Recently, I investigated the status of the RISC-V netboot tarballs. Those were initially composed of only an initrd and a kernel image. They now ship with a bootloader and menu as well (grub), which makes them bootable, at least under QEMU. This post explores how to use them.
The first available tarball is the daily build from December 15, 2025 of Ubuntu Resolute Raccoon development preview.
netboot
Network booting, or netboot, is the process of booting a computer from the network rather than a local drive.
– Wikipedia (https://en.wikipedia.org/wiki/Network_booting)
Netboot is the process of booting over the network, and it has very little to do with a network install image, which would be a classic ISO image loaded on a local drive that would pull files to install from the network.
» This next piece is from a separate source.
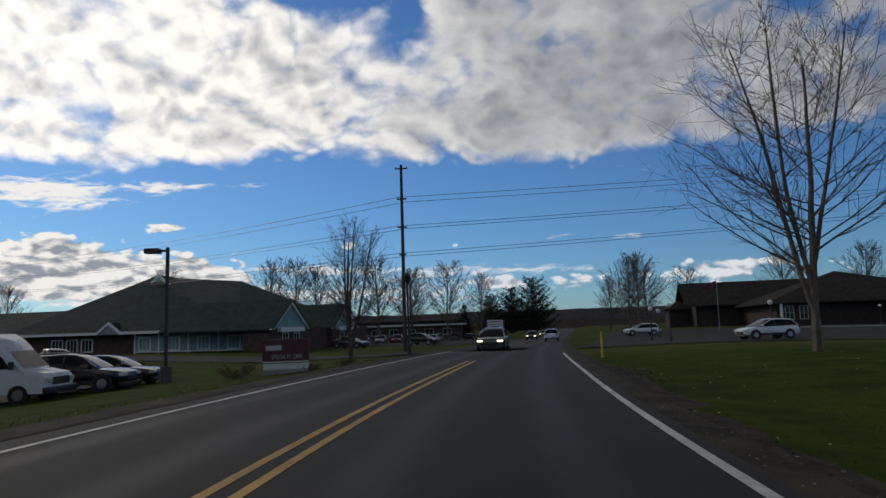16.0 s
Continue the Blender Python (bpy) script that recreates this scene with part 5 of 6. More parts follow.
marker_post(3.3, 36.3, 1.2, "weathered yellow marker post in the grass", M_YPOST, 0.035, 1)
for x, y in ((-23.1, 167.5), (-25.5, 166.4), (-26.6, 164.5)):
    marker_post(x, y, 1.15, "yellow plastic marker post beside the drive", M_YPOST)
marker_post(-54.9, 269.0, 1.15, "yellow plastic marker post beside the road", M_YPOST)


def street_lamp(x, y, h, globe=False, label="black street lamp with a lantern head"):
    t = thing("street_lamp", label, "street lamp", pose(x, y, gz(x, y)), "street lamps")
    part("base", rod(bmesh.new(), (0, 0, -0.2), (0, 0, 0.7), 0.17, 0.09, 12), M_BLACK, t)
    part("pole", rod(bmesh.new(), (0, 0, 0.5), (0, 0, h - 0.55), 0.06, 0.045, 10), M_BLACK, t)
    if globe:
        bm = bmesh.new()
        bmesh.ops.create_uvsphere(bm, u_segments=14, v_segments=10, radius=0.21, matrix=pose(0, 0, h - 0.25))
        part("globe", bm, M_GLOBE, t, "frosted white globe")
    else:
        part("lantern", rod(bmesh.new(), (0, 0, h - 0.58), (0, 0, h - 0.12), 0.10, 0.21, 8), M_BLACK, t)
        part("cap", rod(bmesh.new(), (0, 0, h - 0.12), (0, 0, h + 0.06), 0.25, 0.03, 8), M_BLACK, t)
    return t


street_lamp(-30.8, 178.5, 4.6)
street_lamp(-66.0, 278.4, 4.9)
for x, y in ((-41.0, 300.5), (-49.2, 299), (-50.2, 306), (-48.5, 318), (-47.5, 330), (-14, 352)):
    street_lamp(x, y, 3.3, True, "black lamp post with a white globe")


def lot_lamp():
    x, y = -74.6, 267.6
    t = thing("parking_lot_lamp", "tall dark lot lamp with a box head on a concrete base", "street lamp", pose(x, y, gz(x, y), 0, 0, 15))
    part("base", rod(bmesh.new(), (0, 0, -0.3), (0, 0, 0.75), 0.27, 0.25, 14), M_CONCRETE_D, t)
    part("pole", boxed(-0.07, -0.07, 0.7, 0.07, 0.07, 6.3, 0.01), M_BLACK, t)
    a = part("arm", boxed(-0.5, -0.04, 6.1, 0.0, 0.04, 6.2), M_BLACK, t)
    part("lamp_head", boxed(-1.05, -0.22, 6.02, -0.35, 0.22, 6.26, 0.03), M_BLACK, t)
    return t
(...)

Netboot can be interesting for multiple reasons, mostly for server administrators or large computer farms, as it allows all of them to boot automatically on the same environment.
The main standard used for netboot is PXE, Preboot eXecution Environment.
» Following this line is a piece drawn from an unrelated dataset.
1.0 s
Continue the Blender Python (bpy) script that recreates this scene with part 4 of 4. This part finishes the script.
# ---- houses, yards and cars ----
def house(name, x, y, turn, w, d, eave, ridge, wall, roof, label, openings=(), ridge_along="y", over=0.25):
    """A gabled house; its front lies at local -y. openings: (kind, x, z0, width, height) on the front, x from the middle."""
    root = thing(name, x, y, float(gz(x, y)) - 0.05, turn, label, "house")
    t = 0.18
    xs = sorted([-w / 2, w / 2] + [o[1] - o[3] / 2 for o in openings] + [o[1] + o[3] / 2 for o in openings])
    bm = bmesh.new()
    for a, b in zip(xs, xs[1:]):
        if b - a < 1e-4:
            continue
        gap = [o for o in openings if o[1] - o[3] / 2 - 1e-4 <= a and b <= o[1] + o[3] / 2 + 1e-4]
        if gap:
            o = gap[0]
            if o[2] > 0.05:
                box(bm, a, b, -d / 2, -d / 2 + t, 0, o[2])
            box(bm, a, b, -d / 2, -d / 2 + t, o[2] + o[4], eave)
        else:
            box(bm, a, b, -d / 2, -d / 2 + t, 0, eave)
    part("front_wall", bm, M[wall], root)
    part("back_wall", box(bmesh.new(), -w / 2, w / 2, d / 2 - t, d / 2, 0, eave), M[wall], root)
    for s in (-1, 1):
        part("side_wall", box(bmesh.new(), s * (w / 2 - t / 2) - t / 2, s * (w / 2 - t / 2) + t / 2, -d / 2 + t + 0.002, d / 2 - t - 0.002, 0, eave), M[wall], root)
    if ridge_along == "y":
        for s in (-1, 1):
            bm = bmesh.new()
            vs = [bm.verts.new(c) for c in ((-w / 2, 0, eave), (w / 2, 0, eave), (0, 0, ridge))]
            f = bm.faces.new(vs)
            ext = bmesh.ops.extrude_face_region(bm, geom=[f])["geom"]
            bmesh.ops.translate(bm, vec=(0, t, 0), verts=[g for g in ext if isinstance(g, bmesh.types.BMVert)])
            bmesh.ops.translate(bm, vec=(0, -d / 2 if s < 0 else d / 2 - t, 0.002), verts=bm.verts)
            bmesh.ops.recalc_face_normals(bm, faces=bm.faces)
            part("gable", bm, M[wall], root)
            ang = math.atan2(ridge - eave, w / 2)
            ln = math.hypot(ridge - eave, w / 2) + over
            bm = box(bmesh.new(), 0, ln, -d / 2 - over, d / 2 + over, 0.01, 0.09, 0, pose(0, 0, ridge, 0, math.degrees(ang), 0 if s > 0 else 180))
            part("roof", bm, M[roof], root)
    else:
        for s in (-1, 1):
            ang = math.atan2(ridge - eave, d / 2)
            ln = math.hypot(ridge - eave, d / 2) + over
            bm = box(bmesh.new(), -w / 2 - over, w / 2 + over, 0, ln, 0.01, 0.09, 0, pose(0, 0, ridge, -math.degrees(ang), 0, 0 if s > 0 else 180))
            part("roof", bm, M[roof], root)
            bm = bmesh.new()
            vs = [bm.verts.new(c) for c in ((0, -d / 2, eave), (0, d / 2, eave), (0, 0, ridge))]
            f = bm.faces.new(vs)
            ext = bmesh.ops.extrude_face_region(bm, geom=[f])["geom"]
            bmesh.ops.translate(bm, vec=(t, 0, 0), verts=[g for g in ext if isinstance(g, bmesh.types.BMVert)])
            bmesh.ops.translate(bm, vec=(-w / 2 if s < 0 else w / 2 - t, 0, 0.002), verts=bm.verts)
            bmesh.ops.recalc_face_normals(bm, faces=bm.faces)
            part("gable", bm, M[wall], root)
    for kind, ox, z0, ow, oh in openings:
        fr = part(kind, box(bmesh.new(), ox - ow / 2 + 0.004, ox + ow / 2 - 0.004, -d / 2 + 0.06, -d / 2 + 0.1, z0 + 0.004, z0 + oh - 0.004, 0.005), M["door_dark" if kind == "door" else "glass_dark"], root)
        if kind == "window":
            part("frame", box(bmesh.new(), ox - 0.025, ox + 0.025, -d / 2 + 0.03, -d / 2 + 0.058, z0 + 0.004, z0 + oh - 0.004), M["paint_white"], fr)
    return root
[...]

PXE boot […] is a specification describing a standardized client–server environment that
boots a software assembly, retrieved from a network, on PXE-enabled clients. On the
client side it requires only a PXE-capable network interface controller (NIC), and uses a
small set of industry-standard network protocols such as Dynamic Host Configuration
Protocol (DHCP) and Trivial File Transfer Protocol (TFTP).– Wikipedia (https://en.wikipedia.org/wiki/Preboot_Execution_Environment)
Given the protocols used, to setup PXE, you need control over the network DHCP server, which is not always the case with regular home routers. A network administrator can use specific DHCP options to point the client to the TFTP server containing the files to boot. Then, the client PXE implementation connects to the network, sends a DHCP request, and gets an IP address, as well as the address of that TFTP server and the files to download.
PXE is typically implemented in a system’s boot firmware by the hardware’s manufacturer. It is mainly interesting for that reason, as it allows booting without any other software/disk. However, it is not secure, and it can only be used on a controlled and isolated network. There are more modern methods to boot over secure network protocols, but those are typically not yet implemented by hardware manufacturers.
Test setup, netbooting locally
It would be painful to have to set up a DHCP server manually every time you want to test network booting. Fortunately, QEMU has integrated options for network boot. We will use them to test the newly added support in the resolute RISC-V netboot tarballs.
I will use the Install Ubuntu on QEMU (RISC-V) documentation as a reference here.
First, I installed the prerequisites (packages qemu-system-riscv64, opensbi and qemu-efi-riscv64).
Afterwards, instead of downloading a preinstalled image, I download the latest netboot tarball cdimage.ubuntu.com/ubuntu-server/daily-live/20251215/resolute-netboot-riscv64.tar.gz, and extract it into a tftp/ directory:
curl -L -O https://cdimage.ubuntu.com/ubuntu-server/daily-live/20251215/resolute-netboot-riscv64.tar.gz
tar xf resolute-netboot-riscv64.tar.gz
Finally, I can copy the command to run via EDK II, with the following changes:
-
I remove the
-drive file=ubuntu-*-preinstalled-server-riscv64.imgpart, as we don’t want a local drive. -
I add the required options next to
-netdev user,id=net0: tftp=./tftp/riscv64,bootfile=/grubriscv64.efi. This makes QEMU serve thetftp/riscv64/directory over TFTP, as well as advertising that server and the bootfile over DHCP, according to the PXE standard.
The final command should look like:
cp /usr/share/qemu-efi-riscv64/RISCV_VIRT_VARS.fd .
qemu-system-riscv64 \
-cpu rva23s64 \
-machine virt -m 8G -smp cpus=4 \
-nographic \
-drive if=pflash,format=raw,unit=0,file=/usr/share/qemu-efi-riscv64/RISCV_VIRT_CODE.fd,readonly=on \
-drive if=pflash,format=raw,unit=1,file=RISCV_VIRT_VARS.fd \
-netdev user,id=net0,tftp=./tftp/riscv64,bootfile=/grubriscv64.efi \
-device virtio-net-device,netdev=net0 \
-device virtio-rng-pci
Now we can network-boot! The same adaptation can be used for the “Booting with U-Boot” command.
After running that command and waiting a bit, we see:
RISC-V EDK2 firmware version 2025.02-8ubuntu3
Press ESCAPE within 5 seconds for boot options
>>Start PXE over IPv4.
Waiting a bit more leads to:
Selecting that option leads to booting the kernel, which downloads the Ubuntu Server installer ISO and launches the server installer.